WebSphere MQ does not perform any code page conversion in the client as the message is a JMSBytesMessage, and because the readBytes and writeBytes methods are used. Nonetheless, if the bytes represent text, make sure that code page used by the application matches the coded character set of the destination. The message might be converted again by a queue manager conversion exit. Another possibility is that the receiving JMS client program might follow the convention of converting any byte arrays representing text in the message into strings or characters using the JMS_IBM_CHARACTER_SET property in the message.

In this example the client uses the destination coded character set for its conversion:

bytes.writeBytes("In the destination code page".getBytes(
      CCSID.getCodepage(((MQDestination) destination)
           .getIntProperty(WMQConstants.WMQ_CCSID))));
Alternatively, the client might have chosen a code page and then set the corresponding coded character set in the JMS_IBM_CHARACTER_SET property of the message. The WebSphere MQ classes for Java use JMS_IBM_CHARACTER_SET to set the CodedCharacterSetId field in the JMS properties in the MQRFH2, or in the message descriptor, MQMD:
String codePage = CCSID.getCodepage(37);
message.setIntProperty(WMQConstants.JMS_IBM_CHARACTER_SET, codePage);3

If a byte array is written into a JMSStringMessage or JMSMapMessage, WebSphere MQ classes for JMS does not perform data conversion, as the bytes are typed as hexadecimal data not as text in the JMSStringMessage and JMSMapMessage.
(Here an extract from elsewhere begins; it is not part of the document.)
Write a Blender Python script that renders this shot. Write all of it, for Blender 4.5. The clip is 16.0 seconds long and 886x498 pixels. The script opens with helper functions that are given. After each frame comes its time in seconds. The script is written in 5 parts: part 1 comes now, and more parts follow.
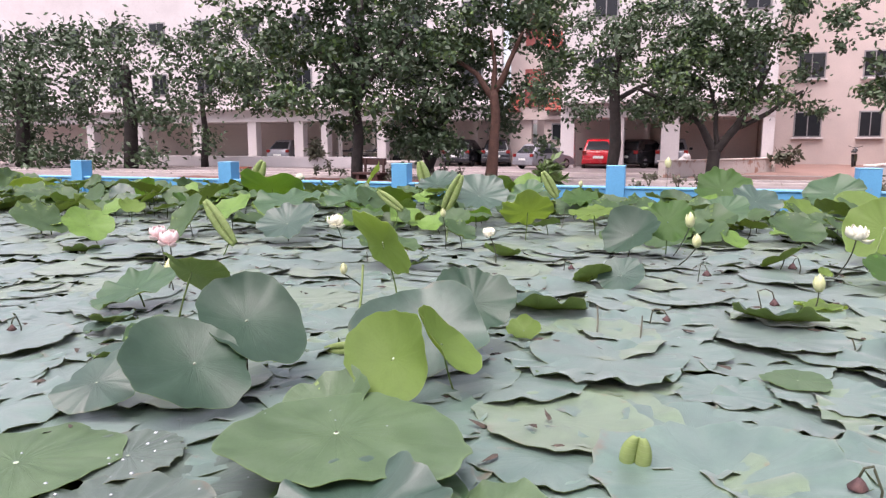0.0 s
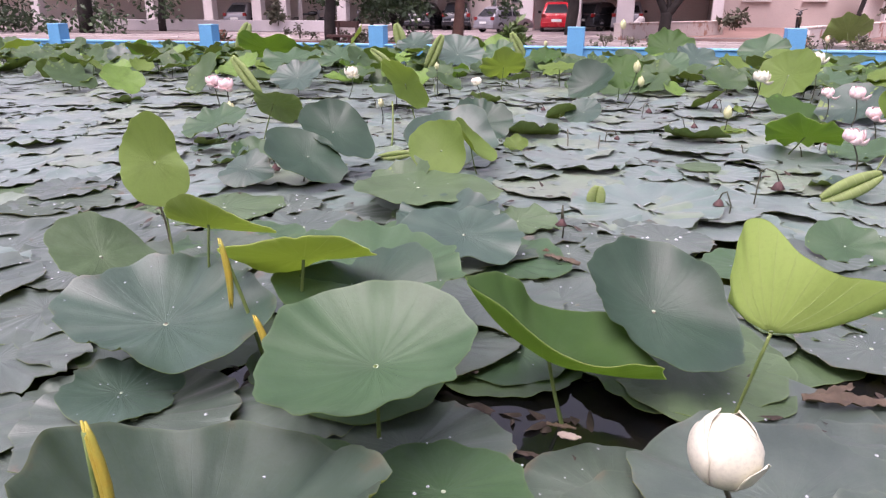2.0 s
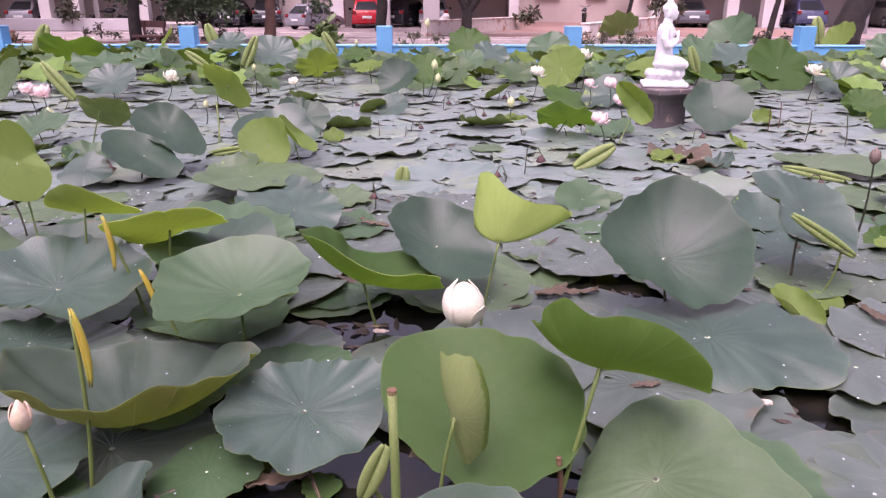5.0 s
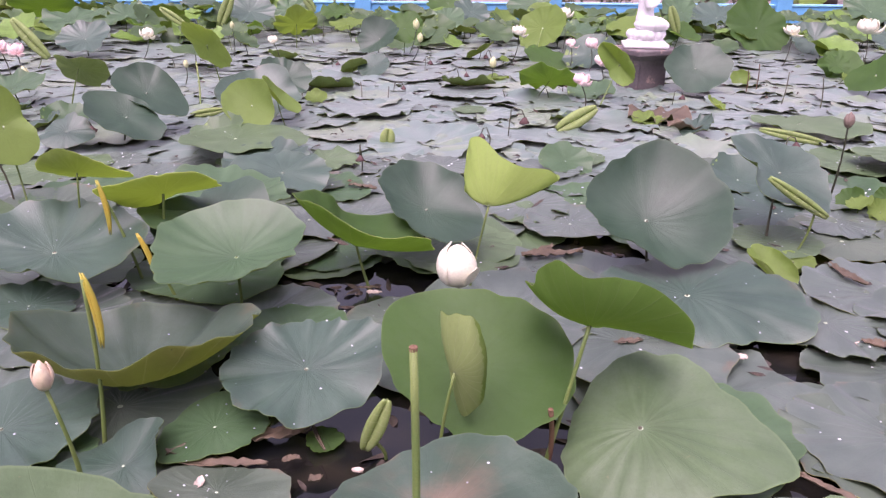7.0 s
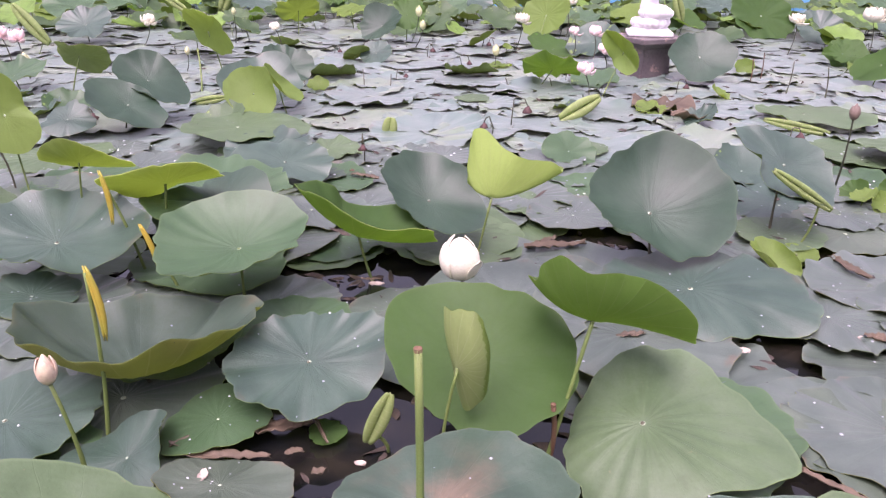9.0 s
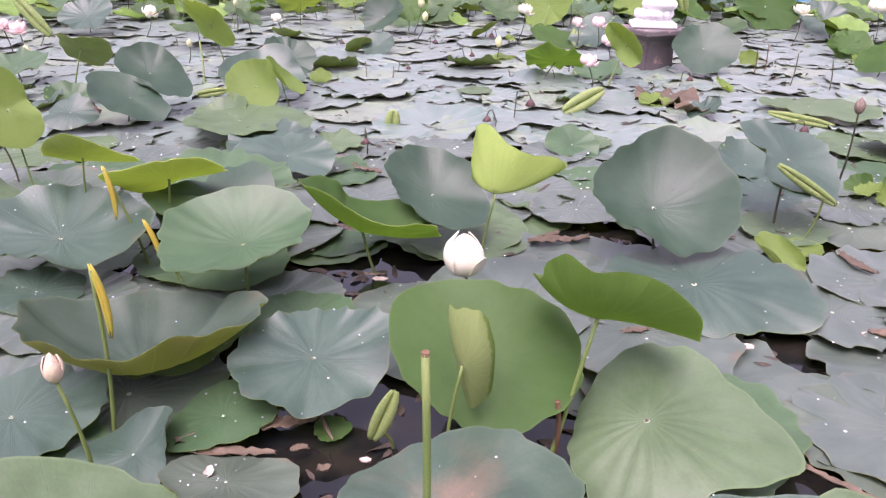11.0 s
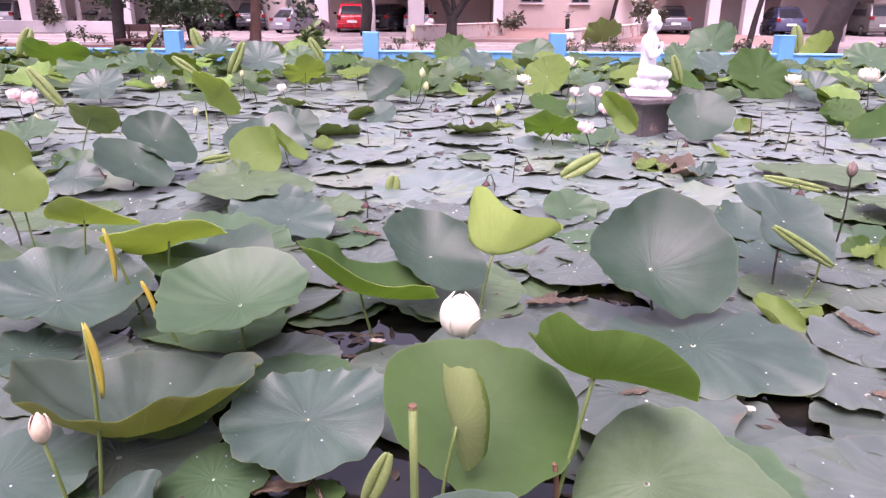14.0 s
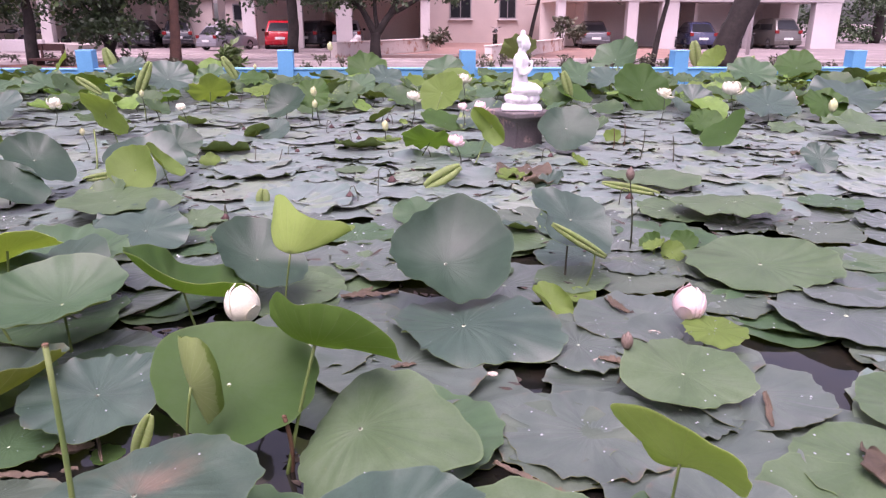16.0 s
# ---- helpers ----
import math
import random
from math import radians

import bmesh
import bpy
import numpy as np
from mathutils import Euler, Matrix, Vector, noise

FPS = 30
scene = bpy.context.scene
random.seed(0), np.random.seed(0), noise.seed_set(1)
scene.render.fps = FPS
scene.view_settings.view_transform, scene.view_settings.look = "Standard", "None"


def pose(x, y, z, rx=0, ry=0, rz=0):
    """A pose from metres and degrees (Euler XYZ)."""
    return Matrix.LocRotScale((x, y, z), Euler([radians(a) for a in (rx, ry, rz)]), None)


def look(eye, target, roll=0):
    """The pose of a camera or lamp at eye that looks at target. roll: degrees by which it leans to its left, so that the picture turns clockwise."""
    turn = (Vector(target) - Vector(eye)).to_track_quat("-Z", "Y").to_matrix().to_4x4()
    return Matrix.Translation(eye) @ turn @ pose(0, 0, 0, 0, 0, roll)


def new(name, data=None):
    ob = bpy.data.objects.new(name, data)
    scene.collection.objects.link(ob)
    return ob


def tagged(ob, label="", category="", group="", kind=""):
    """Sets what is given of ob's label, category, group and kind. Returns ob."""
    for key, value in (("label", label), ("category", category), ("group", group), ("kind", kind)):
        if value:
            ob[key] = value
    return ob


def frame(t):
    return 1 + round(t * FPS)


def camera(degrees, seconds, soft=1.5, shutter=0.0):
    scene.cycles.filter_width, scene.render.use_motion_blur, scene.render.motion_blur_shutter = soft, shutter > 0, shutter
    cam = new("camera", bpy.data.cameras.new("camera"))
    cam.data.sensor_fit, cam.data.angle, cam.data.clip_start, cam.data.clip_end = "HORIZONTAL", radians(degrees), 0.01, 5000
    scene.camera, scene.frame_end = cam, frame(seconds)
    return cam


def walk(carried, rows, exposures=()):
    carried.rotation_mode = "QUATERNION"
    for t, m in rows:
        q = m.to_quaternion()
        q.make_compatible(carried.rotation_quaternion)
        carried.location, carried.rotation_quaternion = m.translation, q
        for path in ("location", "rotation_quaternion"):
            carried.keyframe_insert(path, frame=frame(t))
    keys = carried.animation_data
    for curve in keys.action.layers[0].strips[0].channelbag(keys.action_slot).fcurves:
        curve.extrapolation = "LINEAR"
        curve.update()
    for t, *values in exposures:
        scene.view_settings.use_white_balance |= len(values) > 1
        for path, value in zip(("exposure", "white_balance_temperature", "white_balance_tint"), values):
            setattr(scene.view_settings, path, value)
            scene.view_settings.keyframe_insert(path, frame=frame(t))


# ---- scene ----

If the bytes represent characters in your application, you must take into account what code points to read and write to the message. The code in Figure 2 follows the convention of using the destination coded character set. If you create the string using the default character set for the JVM, the byte contents depend on the platform. A JVM on Windows typically has a default Charset of windows-1252, and UNIX, UTF-8. Interchange between Windows and UNIX does require that you select an explicit code page for exchanging text as bytes.
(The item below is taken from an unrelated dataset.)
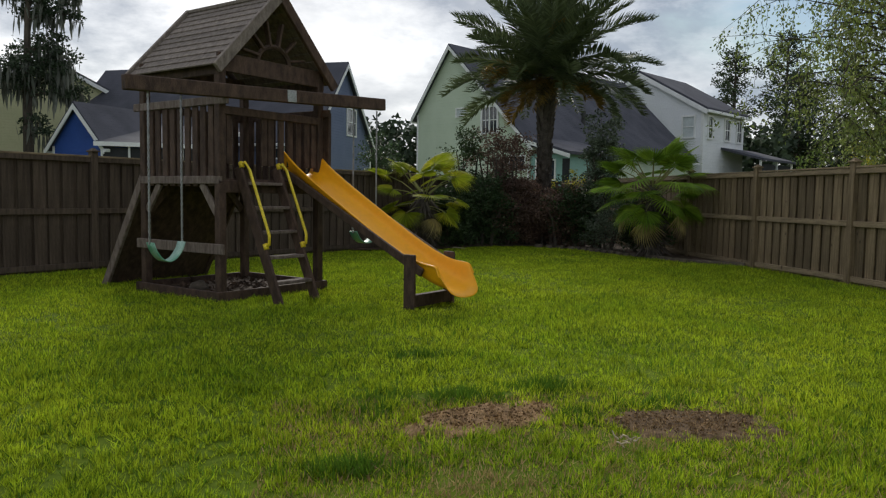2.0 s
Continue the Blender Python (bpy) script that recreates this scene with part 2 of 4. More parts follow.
M_GREY_LEAF = material("grey_green_shrub_leaf", (0.08, 0.11, 0.07), (0.15, 0.18, 0.12), 0.8, 0.5, 0.0, fine=3, vary=0.4, translucent=0.25)
M_STONE = material("bed_edging_stone", (0.06, 0.048, 0.036), (0.13, 0.105, 0.08), 8, 0.9, 0.5, vary=0.25)
M_LITTER = material("pale_dead_roots", (0.36, 0.29, 0.2), (0.52, 0.43, 0.32), 10, 0.9, 0.2, vary=0.25)
M_DEADLEAF = material("dead_leaf", (0.05, 0.03, 0.02), (0.09, 0.055, 0.035), 10, 0.8, 0.2)
M_FARGRASS = material("far_ground", (0.10, 0.15, 0.03), (0.17, 0.20, 0.06), 0.05, 0.95, 0.2, fine=3)

M_PANE = bpy.data.materials.new("window_glass")
M_PANE.use_nodes = True
pane_b = M_PANE.node_tree.nodes["Principled BSDF"]
pane_b.inputs["Base Color"].default_value = (0.03, 0.037, 0.045, 1)
pane_b.inputs["Roughness"].default_value, pane_b.inputs["Specular IOR Level"].default_value = 0.06, 0.8
M_BLIND = material("white_window_blind", (0.45, 0.50, 0.50), (0.55, 0.60, 0.60), 3, 0.5, 0.0)


# ---- mesh helpers ----
def thing(name, at=(0, 0, 0), turn=0.0, label="", category="", group="", kind=""):
    ob = new(name)
    ob.matrix_basis = pose(*at, 0, 0, turn)
    return tagged(ob, label, category, group, kind)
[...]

Figure 2. Writing bytes representing a string in a JMSStreamMessage using the destination character set
StreamMessage smo = producer.session.createStreamMessage();
smo.writeBytes("123".getBytes(CCSID.getCodepage(((MQDestination) destination)
           .getIntProperty(WMQConstants.WMQ_CCSID))));

Examples

Sending and receiving a JMSTextmessage

A text message cannot contain text in different character sets. The example shows text in different character sets, sent in two different messages.

Figure 3. Send text message in the character set defined by the destination
TextMessage tmo = session.createTextMessage();
tmo.setText("Sent in the character set defined for the destination");
producer.send(tmo);
Figure 4. Send text message in ccsid 37
TextMessage tmo = session.createTextMessage();
tmo.setIntProperty(WMQConstants.JMS_IBM_CHARACTER_SET, 37);
tmo.setText("Sent in EBCDIC character set 37");
producer.send(tmo);
Figure 5. Receive text message
TextMessage tmi = (TextMessage)consumer.receive();
System.out.println(tmi.getText());
...
Sent in the character set defined for the destination

Encoding examples

Examples showing a number being sent in the encoding defines for a destination. Notice that you must set the JMS_IBM_ENCODING property of a JMSBytesMessage to the value specified for the destination.
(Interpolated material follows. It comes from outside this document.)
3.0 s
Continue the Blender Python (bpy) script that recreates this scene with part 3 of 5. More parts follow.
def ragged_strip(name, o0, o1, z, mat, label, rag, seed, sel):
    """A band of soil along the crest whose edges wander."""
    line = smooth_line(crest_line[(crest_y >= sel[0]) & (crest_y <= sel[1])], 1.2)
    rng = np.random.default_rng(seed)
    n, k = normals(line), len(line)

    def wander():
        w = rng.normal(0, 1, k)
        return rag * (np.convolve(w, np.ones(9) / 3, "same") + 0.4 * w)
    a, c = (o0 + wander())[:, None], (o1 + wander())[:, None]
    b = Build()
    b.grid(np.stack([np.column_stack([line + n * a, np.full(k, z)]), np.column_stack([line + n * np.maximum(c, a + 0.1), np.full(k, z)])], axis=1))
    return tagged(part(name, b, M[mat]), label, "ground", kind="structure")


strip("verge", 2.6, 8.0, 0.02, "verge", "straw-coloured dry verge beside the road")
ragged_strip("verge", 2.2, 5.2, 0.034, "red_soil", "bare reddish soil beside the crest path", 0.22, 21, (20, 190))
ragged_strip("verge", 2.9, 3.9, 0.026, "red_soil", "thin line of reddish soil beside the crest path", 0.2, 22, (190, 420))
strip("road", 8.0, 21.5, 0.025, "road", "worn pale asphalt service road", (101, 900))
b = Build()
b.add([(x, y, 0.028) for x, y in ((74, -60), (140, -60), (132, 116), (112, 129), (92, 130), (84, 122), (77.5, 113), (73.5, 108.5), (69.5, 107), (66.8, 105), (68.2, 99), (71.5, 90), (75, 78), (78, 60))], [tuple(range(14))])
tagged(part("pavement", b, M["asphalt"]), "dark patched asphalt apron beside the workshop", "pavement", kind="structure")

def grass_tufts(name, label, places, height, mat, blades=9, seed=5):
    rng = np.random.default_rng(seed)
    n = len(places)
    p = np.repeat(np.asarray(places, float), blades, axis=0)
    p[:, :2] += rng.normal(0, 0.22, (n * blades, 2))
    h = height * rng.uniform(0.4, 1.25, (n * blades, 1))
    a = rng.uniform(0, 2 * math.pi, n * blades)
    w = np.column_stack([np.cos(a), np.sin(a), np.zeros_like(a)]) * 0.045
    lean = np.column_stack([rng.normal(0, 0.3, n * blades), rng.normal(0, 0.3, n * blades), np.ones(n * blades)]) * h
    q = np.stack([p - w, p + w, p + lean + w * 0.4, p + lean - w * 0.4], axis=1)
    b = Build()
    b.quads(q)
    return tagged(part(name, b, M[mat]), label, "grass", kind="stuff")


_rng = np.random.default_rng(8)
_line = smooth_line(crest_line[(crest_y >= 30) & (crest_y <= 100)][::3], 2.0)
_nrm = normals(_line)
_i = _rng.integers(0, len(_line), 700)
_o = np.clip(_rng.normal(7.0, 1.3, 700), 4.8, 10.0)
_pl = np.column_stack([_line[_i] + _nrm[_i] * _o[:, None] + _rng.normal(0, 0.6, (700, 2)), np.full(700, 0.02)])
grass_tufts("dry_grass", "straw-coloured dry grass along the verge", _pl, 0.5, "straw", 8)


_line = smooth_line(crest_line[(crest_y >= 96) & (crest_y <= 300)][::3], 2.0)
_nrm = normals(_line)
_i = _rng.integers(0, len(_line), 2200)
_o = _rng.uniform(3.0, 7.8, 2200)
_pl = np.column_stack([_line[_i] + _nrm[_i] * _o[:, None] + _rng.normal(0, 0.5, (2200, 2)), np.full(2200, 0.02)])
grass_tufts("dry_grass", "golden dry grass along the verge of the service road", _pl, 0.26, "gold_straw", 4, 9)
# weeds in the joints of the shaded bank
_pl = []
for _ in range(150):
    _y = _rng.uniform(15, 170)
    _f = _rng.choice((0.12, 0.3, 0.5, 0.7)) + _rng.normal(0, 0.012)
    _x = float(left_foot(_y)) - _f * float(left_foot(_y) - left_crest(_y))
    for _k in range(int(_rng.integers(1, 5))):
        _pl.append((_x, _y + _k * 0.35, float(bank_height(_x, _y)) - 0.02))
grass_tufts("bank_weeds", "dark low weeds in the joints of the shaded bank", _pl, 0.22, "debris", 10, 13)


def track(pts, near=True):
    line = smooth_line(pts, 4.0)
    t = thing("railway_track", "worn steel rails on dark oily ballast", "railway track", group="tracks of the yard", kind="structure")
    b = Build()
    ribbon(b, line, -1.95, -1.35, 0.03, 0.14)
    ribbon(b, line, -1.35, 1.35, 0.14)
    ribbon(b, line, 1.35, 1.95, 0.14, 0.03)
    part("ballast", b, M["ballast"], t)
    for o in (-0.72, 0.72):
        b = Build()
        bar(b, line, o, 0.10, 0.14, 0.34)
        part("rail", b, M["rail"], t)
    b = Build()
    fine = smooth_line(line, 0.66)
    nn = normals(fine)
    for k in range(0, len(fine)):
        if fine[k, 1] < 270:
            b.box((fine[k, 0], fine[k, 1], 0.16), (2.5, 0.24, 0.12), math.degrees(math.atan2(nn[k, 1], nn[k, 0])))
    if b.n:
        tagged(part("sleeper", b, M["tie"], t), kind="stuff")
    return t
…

Figure 6. Sending a number using the destination encoding in a JMSStreamMessage
StreamMessage smo = session.createStreamMessage();
smo.writeInt(256);
producer.send(smo);
...
StreamMessage smi = (StreamMessage)consumer.receive();
System.out.println(smi.readInt());
...
256
Figure 7. Sending a number using the destination encoding in a JMSBytesMessage
BytesMessage bmo = session.createBytesMessage();
bmo.writeInt(256);
int encoding = ((MQDestination) (destination)).getIntProperty
    (WMQConstants.WMQ_ENCODING)
bmo.setIntProperty(WMQConstants.JMS_IBM_ENCODING, encoding);
producer.send(bmo);
...
BytesMessage bmi = (BytesMessage)consumer.receive();
System.out.println(bmi.readInt());
...
256

Sending and receiving text in a JMSBytesMessage

The code in Figure 8 sends a string in a BytesMessage. For simplicity, the example sends a single string, for which a JMSTextMessage is more appropriate. To receive a text string in bytes message containing a mixture of types, you must know the length of the string in bytes, called TEXT_LENGTH in Figure 9. Even for a string with a fixed number of characters, the length of the byte representation might be longer.

Figure 8. Sending a String in a JMSBytesMessage
BytesMessage bytes = session.createBytesMessage();
String codePage = CCSID.getCodepage(((MQDestination) destination)
                  .getIntProperty(WMQConstants.WMQ_CCSID));
bytes.writeBytes("In the destination code page".getBytes(codePage));
producer.send(bytes);
Figure 9. Receiving a String from a JMSBytesMessage
BytesMessage message = (BytesMessage)consumer.receive();
int TEXT_LENGTH = new Long(message.getBodyLength())).intValue();
byte[] textBytes = new byte[TEXT_LENGTH];
message.readBytes(textBytes, TEXT_LENGTH);
String codePage = message.getStringProperty(WMQConstants.JMS_IBM_CHARACTER_SET);
String textString = new String(textBytes, codePage);
1 Some Unicode representation requires more than 16 bits. See a Java SE reference.
2 When receiving a message JMS_IBM_CHARACTER_SET is a Java Charset code page name.
3 SetStringProperty(WMQConstants.JMS_IBM_CHARACTER_SET, codePage) currently accepts only numeric character set identifiers.